> [Challenge]:
Extract the full listing verbatim and drop any pictures from your copy.

> [Information given]:
================================

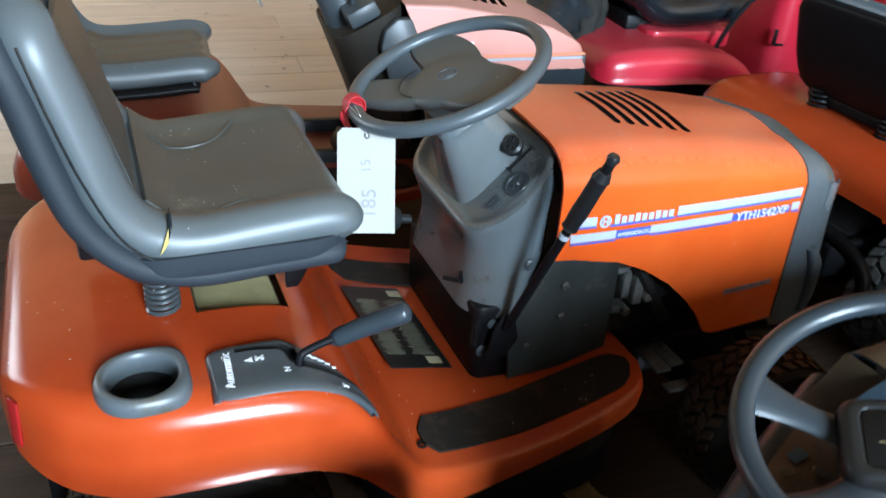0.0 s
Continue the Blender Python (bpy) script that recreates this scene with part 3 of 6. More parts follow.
def tagged_tractor():
    T = thing("garden_tractor", pose(0, -0.075, 0, 0, 0, 4.2), "orange garden tractor with grey plastic dash and vinyl seat", "lawn tractor", "parked lawn tractors")
    four_wheels(T, 1.24, 0.335, 0.36, 0.235, 0.2, 0.19, 0.15, RUBBER_BROWN, RUBBER_BROWN, BLACK)
    chassis(T, -0.25, 1.42, 0.17, 0.18, 0.295)
    mower_deck(T, 0.33, 0.95, 0.36, 0.21, BLACK)
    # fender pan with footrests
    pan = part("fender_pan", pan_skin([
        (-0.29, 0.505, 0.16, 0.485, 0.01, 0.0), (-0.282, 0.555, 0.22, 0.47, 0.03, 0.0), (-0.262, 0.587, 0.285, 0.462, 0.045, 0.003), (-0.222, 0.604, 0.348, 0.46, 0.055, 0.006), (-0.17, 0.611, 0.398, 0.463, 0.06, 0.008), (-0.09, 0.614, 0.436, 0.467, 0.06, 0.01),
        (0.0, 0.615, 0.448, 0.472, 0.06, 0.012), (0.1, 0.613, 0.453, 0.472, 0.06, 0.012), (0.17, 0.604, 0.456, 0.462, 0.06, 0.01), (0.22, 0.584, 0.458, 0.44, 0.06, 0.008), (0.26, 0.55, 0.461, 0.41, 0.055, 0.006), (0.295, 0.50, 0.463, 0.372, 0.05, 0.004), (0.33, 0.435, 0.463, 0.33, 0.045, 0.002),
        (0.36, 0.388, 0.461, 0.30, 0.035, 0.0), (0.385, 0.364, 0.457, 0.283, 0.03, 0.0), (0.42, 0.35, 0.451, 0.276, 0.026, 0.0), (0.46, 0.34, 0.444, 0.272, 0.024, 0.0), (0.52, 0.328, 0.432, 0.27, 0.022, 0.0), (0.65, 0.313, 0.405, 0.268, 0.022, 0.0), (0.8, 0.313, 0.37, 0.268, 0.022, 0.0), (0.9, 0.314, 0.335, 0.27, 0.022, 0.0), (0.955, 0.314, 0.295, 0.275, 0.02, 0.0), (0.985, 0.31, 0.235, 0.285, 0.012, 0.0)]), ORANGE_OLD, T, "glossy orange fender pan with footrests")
    # seat base opening and fuel tank
    carved(pan, [box(0.035, 0.195, -0.2, 0.17, 0.5, 0.7), prism([(-0.066 + 0.054 * math.cos(a), -0.364 + 0.054 * math.sin(a)) for a in [2 * math.pi * k / 24 for k in range(24)]], "xy", 0.5, 0.7)])
    part("fuel_tank", box(0.037, 0.193, -0.198, 0.168, 0.42, 0.585, 0.025), TANK, T, "yellowed translucent fuel tank")
    part("seat_support", joined(box(-0.14, 0.3, -0.06, 0.06, 0.66, 0.712, 0.01), box(-0.06, 0.27, -0.2, 0.17, 0.695, 0.712, 0.006), prism([(0.2, 0.70), (0.285, 0.70), (0.25, 0.66), (0.222, 0.61), (0.2, 0.61)], "xz", -0.16, -0.15, 0.002), prism([(0.2, 0.70), (0.285, 0.70), (0.25, 0.66), (0.222, 0.61), (0.2, 0.61)], "xz", 0.12, 0.13, 0.002)), BLACK, T)
    spring(T, -0.015, -0.175, 0.614, 0.705, 0.026, 0.0042, 8, DASH_DARK)
    spring(T, -0.015, 0.145, 0.614, 0.705, 0.026, 0.0042, 8, DASH_DARK)
    # seat
    line = [(0.308, 0.742), (0.306, 0.79), (0.268, 0.816), (0.15, 0.81), (0.045, 0.803), (-0.015, 0.82), (-0.052, 0.87), (-0.075, 0.95), (-0.10, 1.04), (-0.128, 1.13), (-0.14, 1.17)]
    seat = part("seat", seat_skin(line, 0.243, 0.066, 0.014, 0.9, 0.07, 0.13), VINYL, T, "grey vinyl seat with a dusty cushion")
    seat.location = (0.0, -0.028, 0.0)
    low_line = [(0.30, 0.728), (0.27, 0.738), (0.15, 0.735), (0.04, 0.732), (-0.04, 0.758), (-0.095, 0.82), (-0.125, 0.91), (-0.15, 1.02), (-0.178, 1.11), (-0.185, 1.14)]
    part("seat_shell", seat_skin([(x + 0.004, z + 0.02) for x, z in low_line], 0.2445, 0.056, 0.0, 0.9, 0.07, 0.13, drop=0.0), VINYL_SIDE, seat, "textured dark seat shell")
    rows = []
    for p in smooth_line([(x, 0, z) for x, z in [(0.298, 0.800), (0.266, 0.8185), (0.15, 0.8135), (0.045, 0.8055), (0.02, 0.8085), (-0.004, 0.822), (-0.022, 0.838)]], 6):
        near = -0.18 + 0.012 * max(0, (0.06 - p.x) / 0.08)
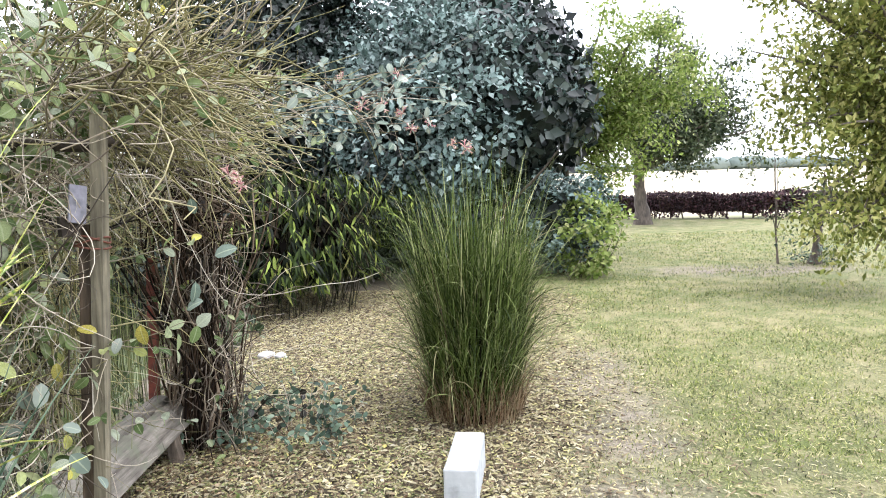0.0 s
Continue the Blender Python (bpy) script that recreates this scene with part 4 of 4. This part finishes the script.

================================

> [Written answer]:
0.0 s
Continue the Blender Python (bpy) script that recreates this scene with part 3 of 6. More parts follow.
def tagged_tractor():
    T = thing("garden_tractor", pose(0, -0.075, 0, 0, 0, 4.2), "orange garden tractor with grey plastic dash and vinyl seat", "lawn tractor", "parked lawn tractors")
    four_wheels(T, 1.24, 0.335, 0.36, 0.235, 0.2, 0.19, 0.15, RUBBER_BROWN, RUBBER_BROWN, BLACK)
    chassis(T, -0.25, 1.42, 0.17, 0.18, 0.295)
    mower_deck(T, 0.33, 0.95, 0.36, 0.21, BLACK)
    # fender pan with footrests
    pan = part("fender_pan", pan_skin([
        (-0.29, 0.505, 0.16, 0.485, 0.01, 0.0), (-0.282, 0.555, 0.22, 0.47, 0.03, 0.0), (-0.262, 0.587, 0.285, 0.462, 0.045, 0.003), (-0.222, 0.604, 0.348, 0.46, 0.055, 0.006), (-0.17, 0.611, 0.398, 0.463, 0.06, 0.008), (-0.09, 0.614, 0.436, 0.467, 0.06, 0.01),
        (0.0, 0.615, 0.448, 0.472, 0.06, 0.012), (0.1, 0.613, 0.453, 0.472, 0.06, 0.012), (0.17, 0.604, 0.456, 0.462, 0.06, 0.01), (0.22, 0.584, 0.458, 0.44, 0.06, 0.008), (0.26, 0.55, 0.461, 0.41, 0.055, 0.006), (0.295, 0.50, 0.463, 0.372, 0.05, 0.004), (0.33, 0.435, 0.463, 0.33, 0.045, 0.002),
        (0.36, 0.388, 0.461, 0.30, 0.035, 0.0), (0.385, 0.364, 0.457, 0.283, 0.03, 0.0), (0.42, 0.35, 0.451, 0.276, 0.026, 0.0), (0.46, 0.34, 0.444, 0.272, 0.024, 0.0), (0.52, 0.328, 0.432, 0.27, 0.022, 0.0), (0.65, 0.313, 0.405, 0.268, 0.022, 0.0), (0.8, 0.313, 0.37, 0.268, 0.022, 0.0), (0.9, 0.314, 0.335, 0.27, 0.022, 0.0), (0.955, 0.314, 0.295, 0.275, 0.02, 0.0), (0.985, 0.31, 0.235, 0.285, 0.012, 0.0)]), ORANGE_OLD, T, "glossy orange fender pan with footrests")
    # seat base opening and fuel tank
    carved(pan, [box(0.035, 0.195, -0.2, 0.17, 0.5, 0.7), prism([(-0.066 + 0.054 * math.cos(a), -0.364 + 0.054 * math.sin(a)) for a in [2 * math.pi * k / 24 for k in range(24)]], "xy", 0.5, 0.7)])
    part("fuel_tank", box(0.037, 0.193, -0.198, 0.168, 0.42, 0.585, 0.025), TANK, T, "yellowed translucent fuel tank")
    part("seat_support", joined(box(-0.14, 0.3, -0.06, 0.06, 0.66, 0.712, 0.01), box(-0.06, 0.27, -0.2, 0.17, 0.695, 0.712, 0.006), prism([(0.2, 0.70), (0.285, 0.70), (0.25, 0.66), (0.222, 0.61), (0.2, 0.61)], "xz", -0.16, -0.15, 0.002), prism([(0.2, 0.70), (0.285, 0.70), (0.25, 0.66), (0.222, 0.61), (0.2, 0.61)], "xz", 0.12, 0.13, 0.002)), BLACK, T)
    spring(T, -0.015, -0.175, 0.614, 0.705, 0.026, 0.0042, 8, DASH_DARK)
    spring(T, -0.015, 0.145, 0.614, 0.705, 0.026, 0.0042, 8, DASH_DARK)
    # seat
    line = [(0.308, 0.742), (0.306, 0.79), (0.268, 0.816), (0.15, 0.81), (0.045, 0.803), (-0.015, 0.82), (-0.052, 0.87), (-0.075, 0.95), (-0.10, 1.04), (-0.128, 1.13), (-0.14, 1.17)]
    seat = part("seat", seat_skin(line, 0.243, 0.066, 0.014, 0.9, 0.07, 0.13), VINYL, T, "grey vinyl seat with a dusty cushion")
    seat.location = (0.0, -0.028, 0.0)
    low_line = [(0.30, 0.728), (0.27, 0.738), (0.15, 0.735), (0.04, 0.732), (-0.04, 0.758), (-0.095, 0.82), (-0.125, 0.91), (-0.15, 1.02), (-0.178, 1.11), (-0.185, 1.14)]
    part("seat_shell", seat_skin([(x + 0.004, z + 0.02) for x, z in low_line], 0.2445, 0.056, 0.0, 0.9, 0.07, 0.13, drop=0.0), VINYL_SIDE, seat, "textured dark seat shell")
    rows = []
    for p in smooth_line([(x, 0, z) for x, z in [(0.298, 0.800), (0.266, 0.8185), (0.15, 0.8135), (0.045, 0.8055), (0.02, 0.8085), (-0.004, 0.822), (-0.022, 0.838)]], 6):
        near = -0.18 + 0.012 * max(0, (0.06 - p.x) / 0.08)
0.0 s
Continue the Blender Python (bpy) script that recreates this scene with part 4 of 4. This part finishes the script.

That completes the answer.